Quando falamos em cidades modernas, pontes colossais ou até mesmo navios que cruzam oceanos, raramente lembramos do que está por trás de tudo isso. Mas a verdade é que muito do que sustenta o nosso mundo nasce da mesma origem: o minério de ferro.

Esse ciclo — da terra vermelha ao aço reluzente — é antigo, essencial e ainda hoje pouco compreendido fora do setor. Quem vê uma viga metálica sustentando um edifício dificilmente imagina que, antes de virar estrutura, ela já foi poeira, rocha e minério escondido no solo de lugares como Carajás ou Itabira.

Tudo começa com a escavação

Não existe aço sem mineração. Pode parecer óbvio, mas é uma obviedade que costuma passar despercebida. O minério de ferro é extraído em minas a céu aberto, muitas vezes localizadas em regiões afastadas dos centros urbanos. No Brasil, as grandes reservas estão concentradas no Pará e em Minas Gerais — estados que carregam, há décadas, o peso e a riqueza dessa atividade.

De acordo com uma reportagem do G1 publicada em fevereiro de 2023, só a região de Carajás é responsável por uma fatia significativa das exportações brasileiras. E a operação ali é de outro nível: tratores do tamanho de uma casa, perfuratrizes com inteligência embarcada e ferrovias que cruzam o Norte do país levando toneladas de minério rumo ao mar.

O minério cru não serve para muita coisa

Depois que sai da mina, o minério ainda é basicamente uma mistura de rochas. É no beneficiamento que começa a mágica: britagem, peneiramento, separação magnética. Em pouco tempo, o que era cascalho vira concentrado rico em ferro, com purezas que podem passar de 65%.

Esse é o tipo de minério que o mercado internacional paga bem — especialmente quando a China está comprando em ritmo acelerado. Um engenheiro que entrevistei em 2017, em Congonhas (MG), me disse com ironia: “A gente aqui sente o pulso da economia chinesa pelo som dos vagões.”

Ciclo do Minério de Ferro
Ciclo do minério de ferro – da mina ao aço

Do interior ao litoral, sem parar

Boa parte desse minério segue viagem por trem.
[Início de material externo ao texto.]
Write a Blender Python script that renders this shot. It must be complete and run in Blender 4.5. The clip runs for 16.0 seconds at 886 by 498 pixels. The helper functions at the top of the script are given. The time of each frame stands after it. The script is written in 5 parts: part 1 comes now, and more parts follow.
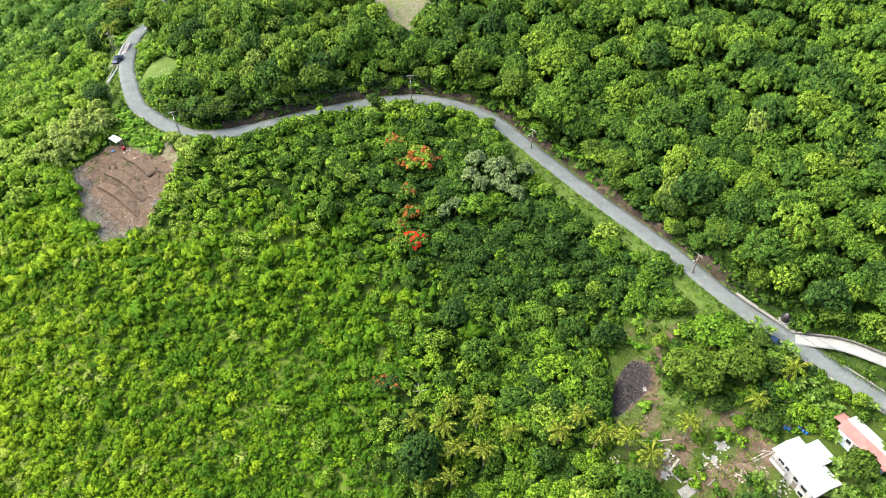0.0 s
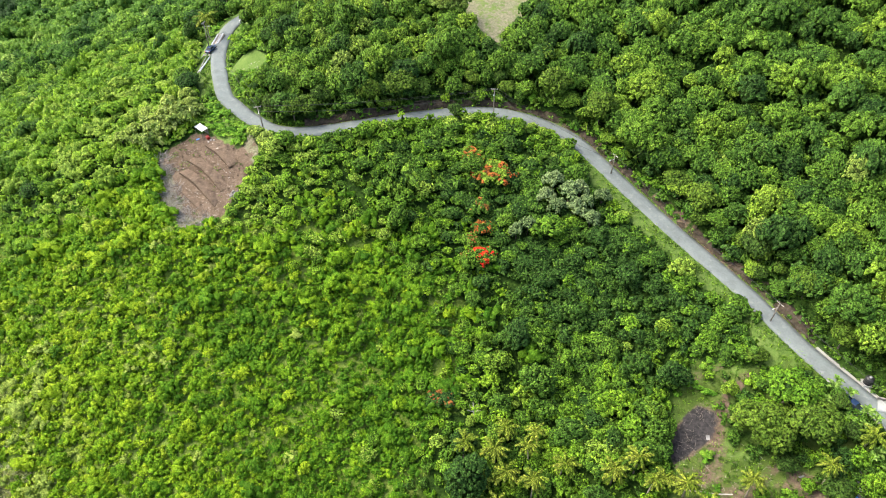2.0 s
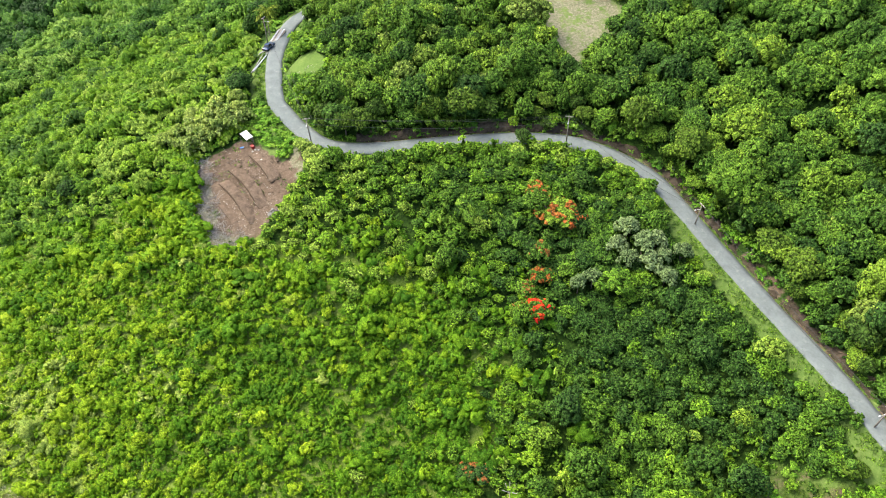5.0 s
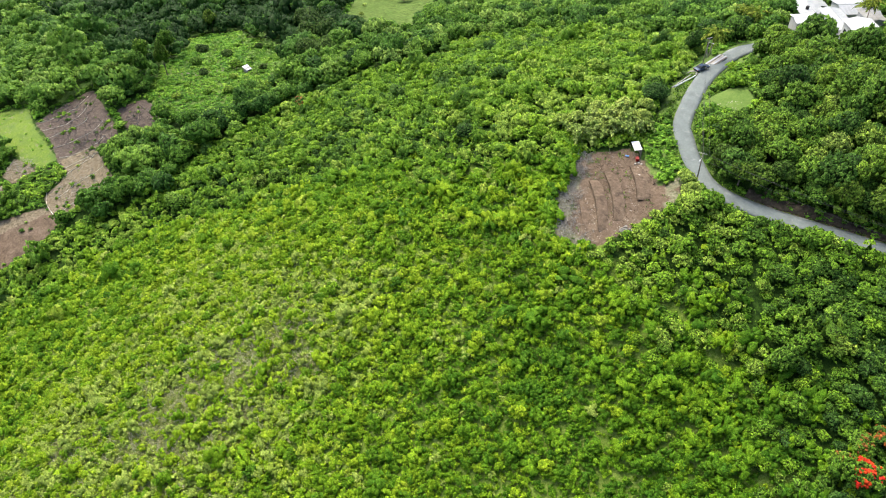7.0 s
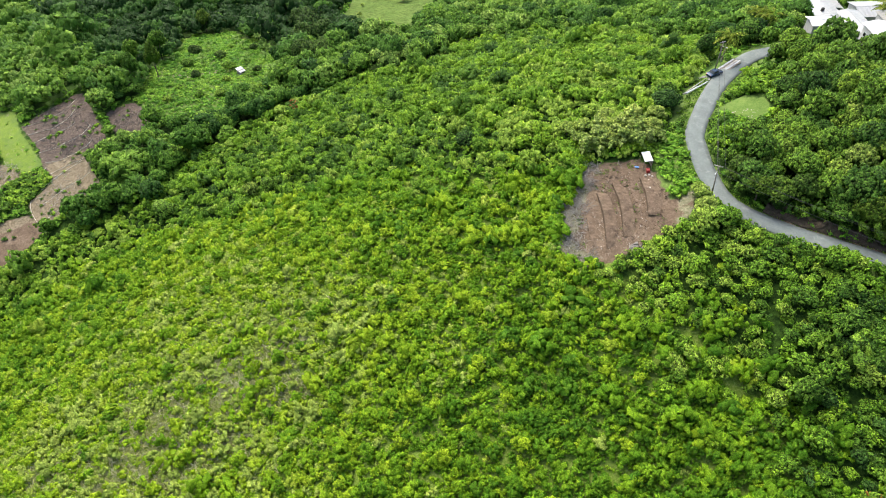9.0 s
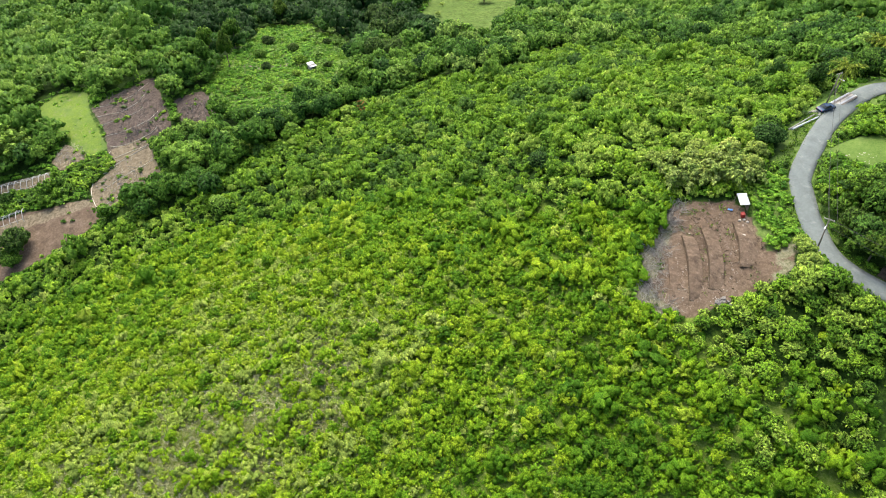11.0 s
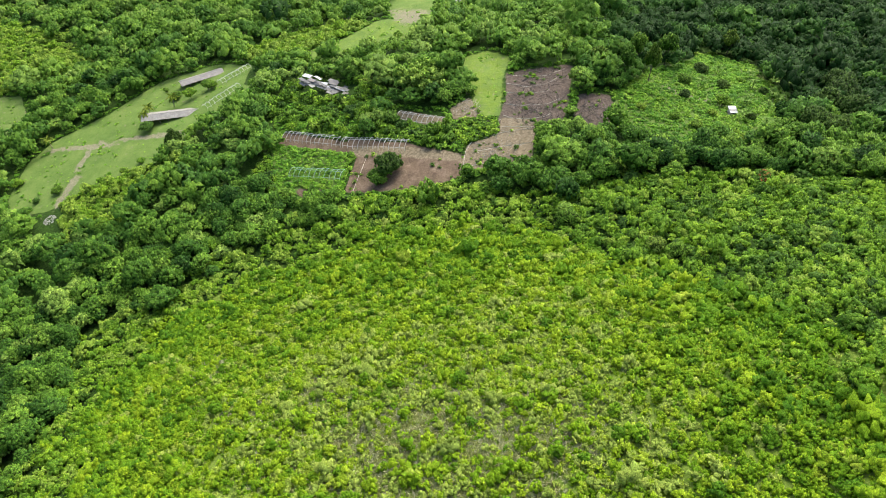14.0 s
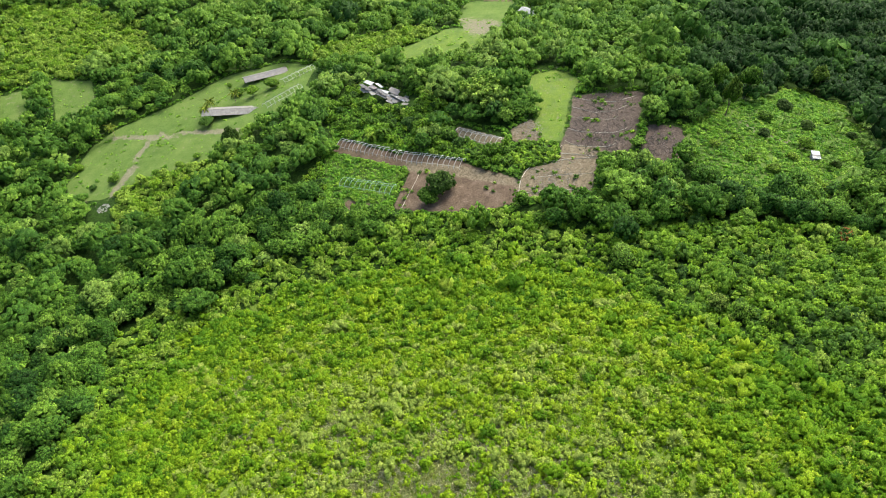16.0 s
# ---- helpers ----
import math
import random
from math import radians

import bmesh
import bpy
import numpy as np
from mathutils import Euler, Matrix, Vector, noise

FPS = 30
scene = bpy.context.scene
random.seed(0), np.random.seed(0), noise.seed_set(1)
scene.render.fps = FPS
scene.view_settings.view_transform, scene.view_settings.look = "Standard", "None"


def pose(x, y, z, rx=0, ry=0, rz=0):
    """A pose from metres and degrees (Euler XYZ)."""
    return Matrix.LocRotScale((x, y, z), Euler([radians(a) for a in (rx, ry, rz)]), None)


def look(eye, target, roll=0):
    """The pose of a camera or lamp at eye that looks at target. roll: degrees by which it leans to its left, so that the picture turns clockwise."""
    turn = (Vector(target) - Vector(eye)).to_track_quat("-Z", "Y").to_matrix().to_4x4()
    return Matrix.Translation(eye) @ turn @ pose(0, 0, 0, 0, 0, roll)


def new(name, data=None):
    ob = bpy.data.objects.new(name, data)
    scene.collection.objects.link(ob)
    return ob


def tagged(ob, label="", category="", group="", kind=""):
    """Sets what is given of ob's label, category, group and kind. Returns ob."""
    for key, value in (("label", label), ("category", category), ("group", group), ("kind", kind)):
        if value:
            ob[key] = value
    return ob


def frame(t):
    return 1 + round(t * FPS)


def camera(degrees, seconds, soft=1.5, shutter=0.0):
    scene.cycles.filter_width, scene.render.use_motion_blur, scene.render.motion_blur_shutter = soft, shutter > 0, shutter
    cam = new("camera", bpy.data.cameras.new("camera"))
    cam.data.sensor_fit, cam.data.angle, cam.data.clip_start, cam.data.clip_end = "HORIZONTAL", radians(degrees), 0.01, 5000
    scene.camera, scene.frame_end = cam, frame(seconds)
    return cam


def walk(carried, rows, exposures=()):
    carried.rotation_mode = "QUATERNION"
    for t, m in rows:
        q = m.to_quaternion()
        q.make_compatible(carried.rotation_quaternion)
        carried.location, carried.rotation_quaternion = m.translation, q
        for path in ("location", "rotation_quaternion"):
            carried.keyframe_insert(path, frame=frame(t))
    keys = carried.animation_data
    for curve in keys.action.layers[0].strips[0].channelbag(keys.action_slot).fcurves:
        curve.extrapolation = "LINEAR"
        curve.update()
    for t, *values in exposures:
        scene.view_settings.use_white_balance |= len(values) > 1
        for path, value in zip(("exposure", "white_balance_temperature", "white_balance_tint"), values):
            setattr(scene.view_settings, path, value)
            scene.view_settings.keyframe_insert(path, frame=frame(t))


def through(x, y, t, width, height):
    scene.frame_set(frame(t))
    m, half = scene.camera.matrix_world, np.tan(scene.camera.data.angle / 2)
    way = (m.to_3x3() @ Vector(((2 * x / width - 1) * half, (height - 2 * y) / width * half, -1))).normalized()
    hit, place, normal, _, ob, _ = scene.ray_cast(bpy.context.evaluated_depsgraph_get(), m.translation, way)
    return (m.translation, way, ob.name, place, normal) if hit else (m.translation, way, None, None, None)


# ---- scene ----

No caso da Vale, o trajeto de quase 900 km entre a mina de Carajás e o porto de Ponta da Madeira, no Maranhão, é feito pela Estrada de Ferro Carajás — uma das mais movimentadas da América do Sul.

Esse transporte em larga escala permite que o minério chegue competitivo aos principais mercados globais. E é aqui que entra a etapa final: a siderurgia.

Fogo, carbono e aço

Nas usinas siderúrgicas, o minério é alimentado em altos-fornos que operam dia e noite. Temperaturas acima de 1.500°C derretem o minério, que reage com o carvão e vira ferro-gusa. O processo é impressionante. Já estive em uma usina em Ipatinga nos anos 2000, e lembro bem do calor e do brilho alaranjado das correntes de metal líquido escorrendo por canais de aço.

Esse ferro-gusa depois é refinado, perde o excesso de carbono e vira aço. Placas, bobinas, barras. Cada lote com destino certo: uma indústria automobilística, uma construtora, ou até um estaleiro no litoral.

O ciclo que quase ninguém vê

Não é exagero dizer que o ciclo do minério de ferro sustenta boa parte da vida moderna. Mas o curioso é que, mesmo sendo tão essencial, ele permanece invisível para a maioria das pessoas. Talvez porque o minério não tenha glamour. Talvez porque tudo aconteça longe dos olhos da cidade.

O fato é que existe uma cadeia inteira, feita de gente, máquinas, riscos e decisões difíceis, por trás de cada estrutura de aço que nos cerca. E entender isso, mesmo que superficialmente, já muda o olhar.

Na próxima vez que você atravessar uma ponte, pare por um segundo. Pense no minério que um dia foi terra, depois trem, depois fogo — até virar o que sustenta o seu caminho.